> [What is required]
Omit every picture and return the rest of the data unaltered.

> [Dataset section]
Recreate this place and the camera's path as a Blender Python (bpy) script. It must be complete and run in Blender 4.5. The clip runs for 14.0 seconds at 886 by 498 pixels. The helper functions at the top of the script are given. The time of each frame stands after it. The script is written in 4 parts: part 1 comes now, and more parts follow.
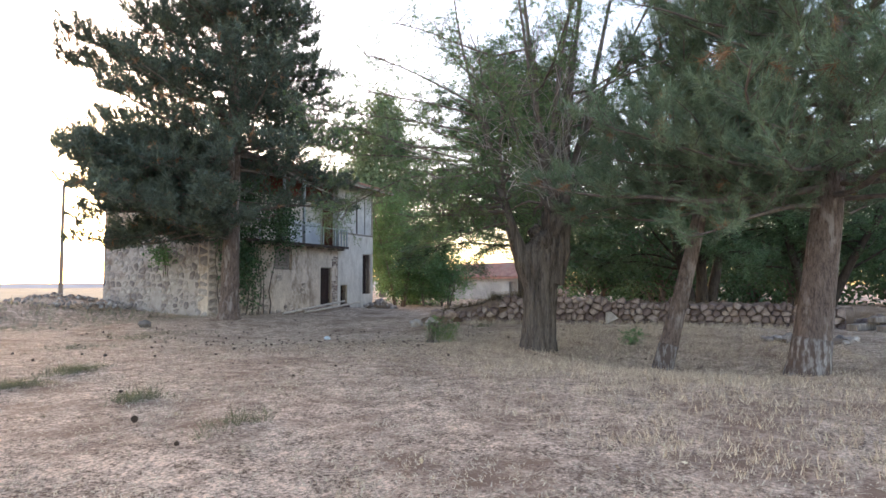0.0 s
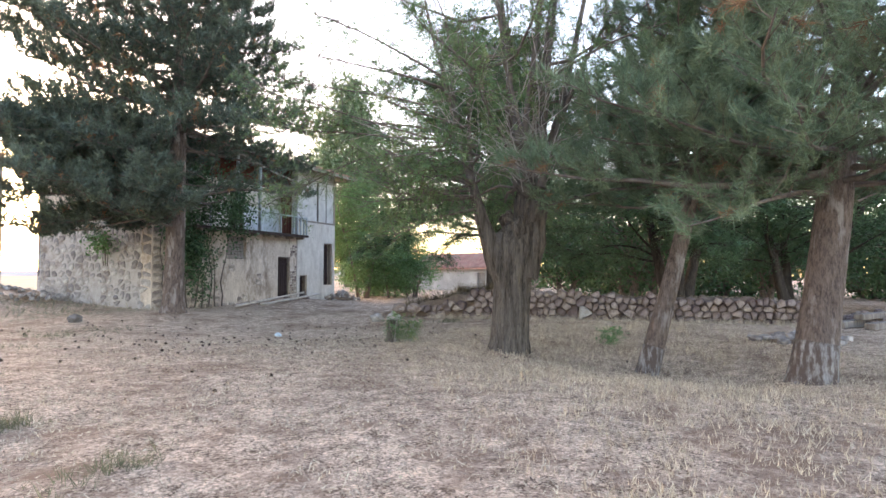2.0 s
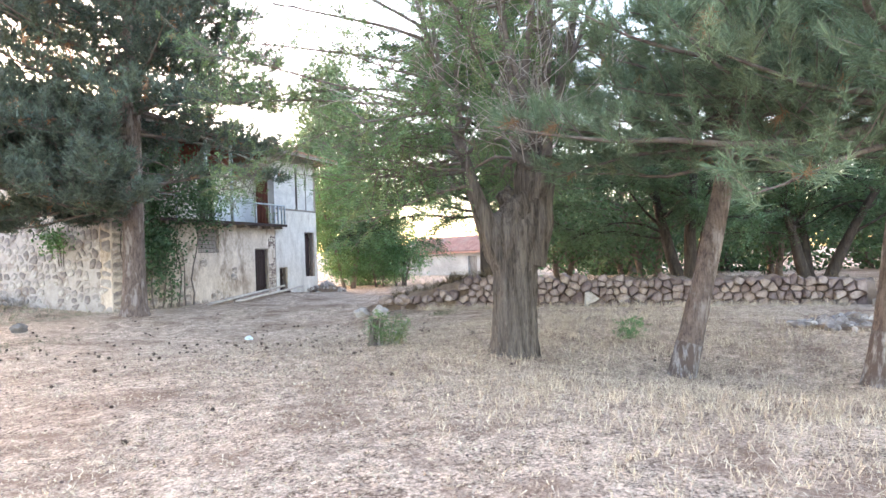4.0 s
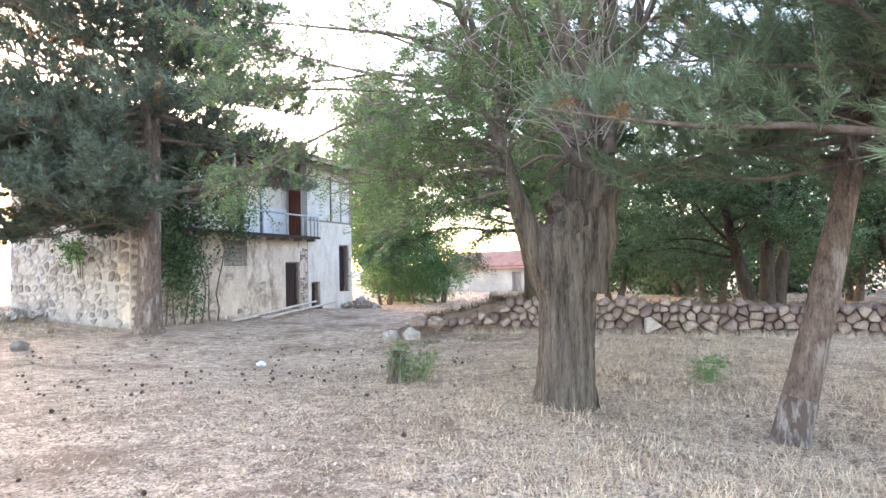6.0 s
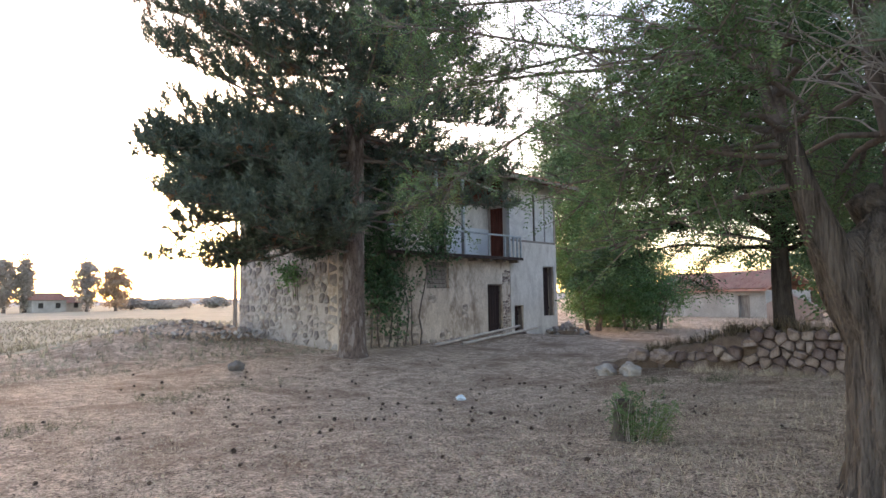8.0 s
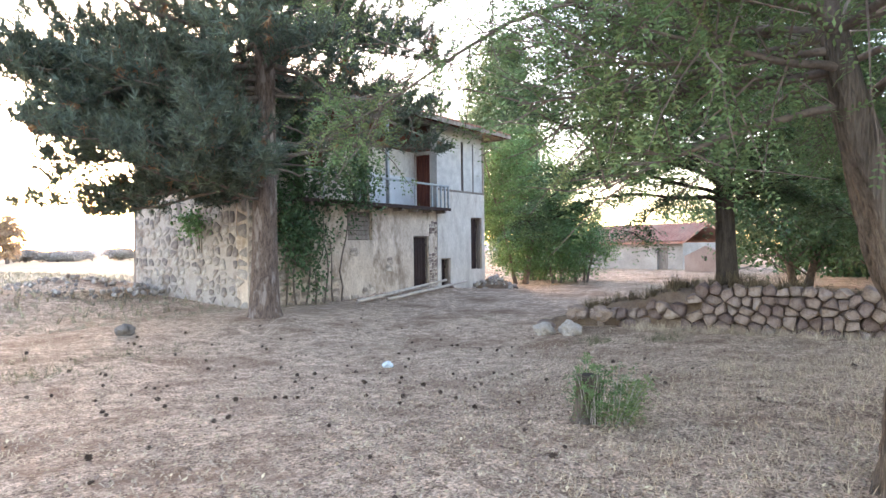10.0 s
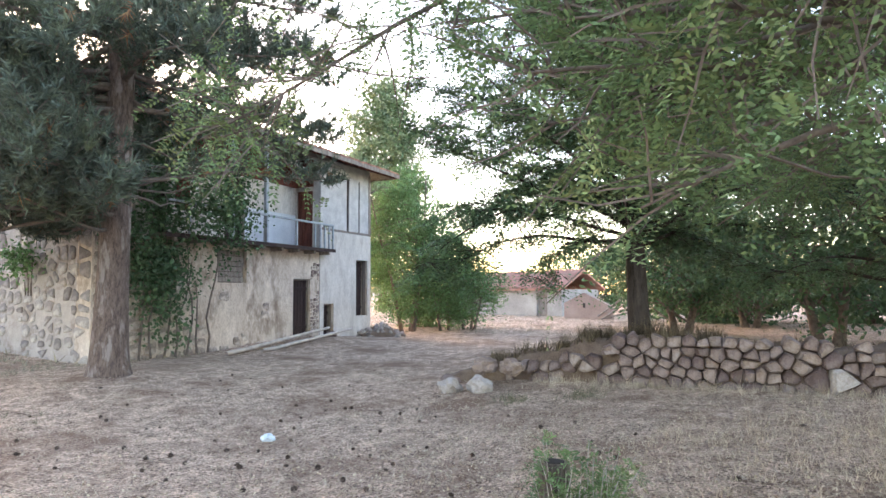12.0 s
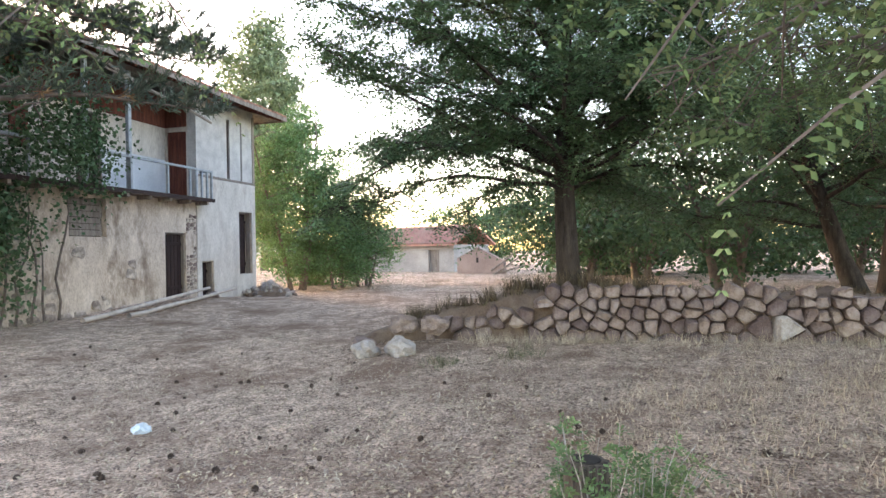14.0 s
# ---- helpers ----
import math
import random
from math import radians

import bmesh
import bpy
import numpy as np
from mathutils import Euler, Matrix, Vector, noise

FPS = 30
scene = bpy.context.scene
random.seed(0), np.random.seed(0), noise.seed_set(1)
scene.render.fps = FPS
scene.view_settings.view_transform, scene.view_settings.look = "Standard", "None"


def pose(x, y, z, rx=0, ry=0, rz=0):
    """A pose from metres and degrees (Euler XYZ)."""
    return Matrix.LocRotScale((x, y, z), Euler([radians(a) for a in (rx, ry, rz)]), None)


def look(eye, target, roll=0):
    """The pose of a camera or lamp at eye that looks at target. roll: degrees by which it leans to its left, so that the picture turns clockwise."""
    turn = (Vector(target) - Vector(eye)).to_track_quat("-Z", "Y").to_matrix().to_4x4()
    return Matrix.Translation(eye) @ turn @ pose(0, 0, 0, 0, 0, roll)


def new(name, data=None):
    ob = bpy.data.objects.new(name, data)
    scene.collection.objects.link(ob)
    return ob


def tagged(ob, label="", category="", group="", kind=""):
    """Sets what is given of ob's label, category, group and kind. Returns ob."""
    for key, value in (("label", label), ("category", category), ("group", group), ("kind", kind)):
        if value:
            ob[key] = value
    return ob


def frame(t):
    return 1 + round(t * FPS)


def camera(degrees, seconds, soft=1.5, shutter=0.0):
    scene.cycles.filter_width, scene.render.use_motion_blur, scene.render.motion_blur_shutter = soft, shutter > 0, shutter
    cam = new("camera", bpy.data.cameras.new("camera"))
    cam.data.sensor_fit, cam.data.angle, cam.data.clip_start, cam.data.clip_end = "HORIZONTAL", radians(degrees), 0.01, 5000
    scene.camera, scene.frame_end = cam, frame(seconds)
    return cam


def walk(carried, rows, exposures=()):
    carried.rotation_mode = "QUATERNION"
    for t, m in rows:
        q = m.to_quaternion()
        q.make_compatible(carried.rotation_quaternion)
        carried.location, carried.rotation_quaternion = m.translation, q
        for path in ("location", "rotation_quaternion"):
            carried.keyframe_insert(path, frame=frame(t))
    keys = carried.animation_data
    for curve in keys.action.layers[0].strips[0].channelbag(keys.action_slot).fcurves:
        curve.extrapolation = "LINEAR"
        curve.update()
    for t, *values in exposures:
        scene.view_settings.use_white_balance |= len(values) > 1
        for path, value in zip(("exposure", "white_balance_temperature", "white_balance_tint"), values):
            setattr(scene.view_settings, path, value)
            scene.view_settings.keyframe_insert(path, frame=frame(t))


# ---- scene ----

> [Result of the task]
Recreate this place and the camera's path as a Blender Python (bpy) script. It must be complete and run in Blender 4.5. The clip runs for 14.0 seconds at 886 by 498 pixels. The helper functions at the top of the script are given. The time of each frame stands after it. The script is written in 4 parts: part 1 comes now, and more parts follow.
0.0 s
2.0 s
4.0 s
6.0 s
8.0 s
10.0 s
12.0 s
14.0 s
# ---- helpers ----
import math
import random
from math import radians

import bmesh
import bpy
import numpy as np
from mathutils import Euler, Matrix, Vector, noise

FPS = 30
scene = bpy.context.scene
random.seed(0), np.random.seed(0), noise.seed_set(1)
scene.render.fps = FPS
scene.view_settings.view_transform, scene.view_settings.look = "Standard", "None"


def pose(x, y, z, rx=0, ry=0, rz=0):
    """A pose from metres and degrees (Euler XYZ)."""
    return Matrix.LocRotScale((x, y, z), Euler([radians(a) for a in (rx, ry, rz)]), None)


def look(eye, target, roll=0):
    """The pose of a camera or lamp at eye that looks at target. roll: degrees by which it leans to its left, so that the picture turns clockwise."""
    turn = (Vector(target) - Vector(eye)).to_track_quat("-Z", "Y").to_matrix().to_4x4()
    return Matrix.Translation(eye) @ turn @ pose(0, 0, 0, 0, 0, roll)


def new(name, data=None):
    ob = bpy.data.objects.new(name, data)
    scene.collection.objects.link(ob)
    return ob


def tagged(ob, label="", category="", group="", kind=""):
    """Sets what is given of ob's label, category, group and kind. Returns ob."""
    for key, value in (("label", label), ("category", category), ("group", group), ("kind", kind)):
        if value:
            ob[key] = value
    return ob


def frame(t):
    return 1 + round(t * FPS)


def camera(degrees, seconds, soft=1.5, shutter=0.0):
    scene.cycles.filter_width, scene.render.use_motion_blur, scene.render.motion_blur_shutter = soft, shutter > 0, shutter
    cam = new("camera", bpy.data.cameras.new("camera"))
    cam.data.sensor_fit, cam.data.angle, cam.data.clip_start, cam.data.clip_end = "HORIZONTAL", radians(degrees), 0.01, 5000
    scene.camera, scene.frame_end = cam, frame(seconds)
    return cam


def walk(carried, rows, exposures=()):
    carried.rotation_mode = "QUATERNION"
    for t, m in rows:
        q = m.to_quaternion()
        q.make_compatible(carried.rotation_quaternion)
        carried.location, carried.rotation_quaternion = m.translation, q
        for path in ("location", "rotation_quaternion"):
            carried.keyframe_insert(path, frame=frame(t))
    keys = carried.animation_data
    for curve in keys.action.layers[0].strips[0].channelbag(keys.action_slot).fcurves:
        curve.extrapolation = "LINEAR"
        curve.update()
    for t, *values in exposures:
        scene.view_settings.use_white_balance |= len(values) > 1
        for path, value in zip(("exposure", "white_balance_temperature", "white_balance_tint"), values):
            setattr(scene.view_settings, path, value)
            scene.view_settings.keyframe_insert(path, frame=frame(t))


# ---- scene ----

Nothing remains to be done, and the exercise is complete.